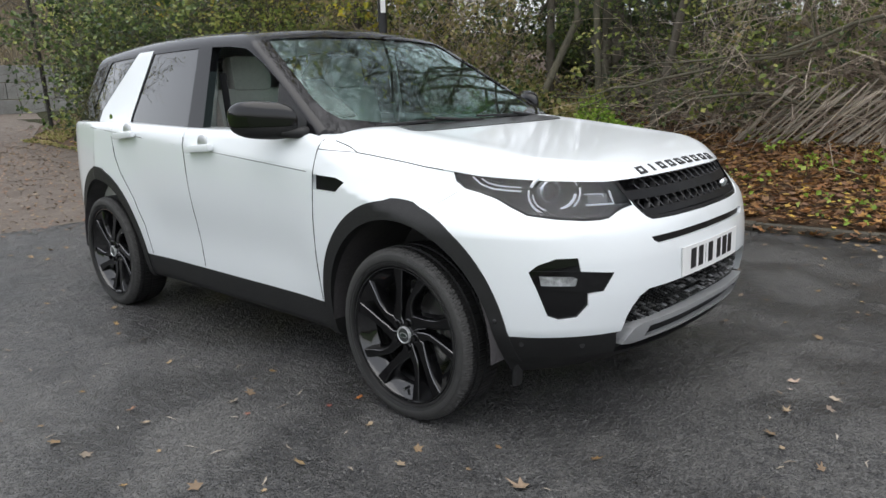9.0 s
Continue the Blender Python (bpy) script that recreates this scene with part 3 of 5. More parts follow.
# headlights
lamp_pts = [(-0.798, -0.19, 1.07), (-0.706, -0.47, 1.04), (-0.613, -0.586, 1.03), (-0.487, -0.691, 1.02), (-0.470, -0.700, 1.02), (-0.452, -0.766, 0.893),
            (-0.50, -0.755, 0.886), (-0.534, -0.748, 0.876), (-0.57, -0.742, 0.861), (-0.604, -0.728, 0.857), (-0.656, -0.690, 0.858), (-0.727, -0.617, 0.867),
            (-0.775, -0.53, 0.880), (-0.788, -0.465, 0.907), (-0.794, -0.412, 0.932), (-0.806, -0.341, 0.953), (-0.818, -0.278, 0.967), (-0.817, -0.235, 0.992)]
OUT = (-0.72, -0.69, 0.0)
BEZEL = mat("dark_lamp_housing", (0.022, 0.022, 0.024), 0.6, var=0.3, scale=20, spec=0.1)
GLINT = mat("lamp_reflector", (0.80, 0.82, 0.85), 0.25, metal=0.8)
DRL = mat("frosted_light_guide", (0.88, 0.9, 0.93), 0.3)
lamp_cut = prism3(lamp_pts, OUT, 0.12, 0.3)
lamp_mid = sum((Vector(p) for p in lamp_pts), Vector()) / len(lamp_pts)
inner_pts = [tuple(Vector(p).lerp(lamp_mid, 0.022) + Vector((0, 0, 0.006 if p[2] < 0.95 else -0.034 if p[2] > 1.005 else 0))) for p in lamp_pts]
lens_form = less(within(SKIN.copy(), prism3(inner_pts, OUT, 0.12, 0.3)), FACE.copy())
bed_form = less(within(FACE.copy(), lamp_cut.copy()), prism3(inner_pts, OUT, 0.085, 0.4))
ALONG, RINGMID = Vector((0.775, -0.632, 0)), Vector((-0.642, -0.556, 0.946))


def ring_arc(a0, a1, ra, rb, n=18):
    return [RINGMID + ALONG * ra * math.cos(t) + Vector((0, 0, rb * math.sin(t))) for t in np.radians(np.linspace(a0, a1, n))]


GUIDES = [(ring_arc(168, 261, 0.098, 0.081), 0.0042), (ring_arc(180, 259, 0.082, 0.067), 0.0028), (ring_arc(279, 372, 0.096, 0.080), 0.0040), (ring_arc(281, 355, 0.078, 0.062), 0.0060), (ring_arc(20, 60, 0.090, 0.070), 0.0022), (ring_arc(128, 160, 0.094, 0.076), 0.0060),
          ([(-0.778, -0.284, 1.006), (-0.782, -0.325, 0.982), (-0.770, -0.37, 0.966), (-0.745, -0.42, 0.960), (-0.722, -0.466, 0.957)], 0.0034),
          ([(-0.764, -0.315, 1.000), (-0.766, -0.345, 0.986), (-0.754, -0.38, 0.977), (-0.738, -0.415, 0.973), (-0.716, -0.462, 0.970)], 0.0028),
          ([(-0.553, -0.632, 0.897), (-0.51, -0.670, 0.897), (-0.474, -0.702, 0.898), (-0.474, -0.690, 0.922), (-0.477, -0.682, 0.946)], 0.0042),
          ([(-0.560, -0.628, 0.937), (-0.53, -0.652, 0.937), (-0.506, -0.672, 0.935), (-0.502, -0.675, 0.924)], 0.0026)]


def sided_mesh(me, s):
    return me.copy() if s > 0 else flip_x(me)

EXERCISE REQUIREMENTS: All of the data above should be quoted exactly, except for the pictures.

REPLY TO THE TASK:
9.0 s
Continue the Blender Python (bpy) script that recreates this scene with part 3 of 5. More parts follow.
# headlights
lamp_pts = [(-0.798, -0.19, 1.07), (-0.706, -0.47, 1.04), (-0.613, -0.586, 1.03), (-0.487, -0.691, 1.02), (-0.470, -0.700, 1.02), (-0.452, -0.766, 0.893),
            (-0.50, -0.755, 0.886), (-0.534, -0.748, 0.876), (-0.57, -0.742, 0.861), (-0.604, -0.728, 0.857), (-0.656, -0.690, 0.858), (-0.727, -0.617, 0.867),
            (-0.775, -0.53, 0.880), (-0.788, -0.465, 0.907), (-0.794, -0.412, 0.932), (-0.806, -0.341, 0.953), (-0.818, -0.278, 0.967), (-0.817, -0.235, 0.992)]
OUT = (-0.72, -0.69, 0.0)
BEZEL = mat("dark_lamp_housing", (0.022, 0.022, 0.024), 0.6, var=0.3, scale=20, spec=0.1)
GLINT = mat("lamp_reflector", (0.80, 0.82, 0.85), 0.25, metal=0.8)
DRL = mat("frosted_light_guide", (0.88, 0.9, 0.93), 0.3)
lamp_cut = prism3(lamp_pts, OUT, 0.12, 0.3)
lamp_mid = sum((Vector(p) for p in lamp_pts), Vector()) / len(lamp_pts)
inner_pts = [tuple(Vector(p).lerp(lamp_mid, 0.022) + Vector((0, 0, 0.006 if p[2] < 0.95 else -0.034 if p[2] > 1.005 else 0))) for p in lamp_pts]
lens_form = less(within(SKIN.copy(), prism3(inner_pts, OUT, 0.12, 0.3)), FACE.copy())
bed_form = less(within(FACE.copy(), lamp_cut.copy()), prism3(inner_pts, OUT, 0.085, 0.4))
ALONG, RINGMID = Vector((0.775, -0.632, 0)), Vector((-0.642, -0.556, 0.946))


def ring_arc(a0, a1, ra, rb, n=18):
    return [RINGMID + ALONG * ra * math.cos(t) + Vector((0, 0, rb * math.sin(t))) for t in np.radians(np.linspace(a0, a1, n))]


GUIDES = [(ring_arc(168, 261, 0.098, 0.081), 0.0042), (ring_arc(180, 259, 0.082, 0.067), 0.0028), (ring_arc(279, 372, 0.096, 0.080), 0.0040), (ring_arc(281, 355, 0.078, 0.062), 0.0060), (ring_arc(20, 60, 0.090, 0.070), 0.0022), (ring_arc(128, 160, 0.094, 0.076), 0.0060),
          ([(-0.778, -0.284, 1.006), (-0.782, -0.325, 0.982), (-0.770, -0.37, 0.966), (-0.745, -0.42, 0.960), (-0.722, -0.466, 0.957)], 0.0034),
          ([(-0.764, -0.315, 1.000), (-0.766, -0.345, 0.986), (-0.754, -0.38, 0.977), (-0.738, -0.415, 0.973), (-0.716, -0.462, 0.970)], 0.0028),
          ([(-0.553, -0.632, 0.897), (-0.51, -0.670, 0.897), (-0.474, -0.702, 0.898), (-0.474, -0.690, 0.922), (-0.477, -0.682, 0.946)], 0.0042),
          ([(-0.560, -0.628, 0.937), (-0.53, -0.652, 0.937), (-0.506, -0.672, 0.935), (-0.502, -0.675, 0.924)], 0.0026)]


def sided_mesh(me, s):
    return me.copy() if s > 0 else flip_x(me)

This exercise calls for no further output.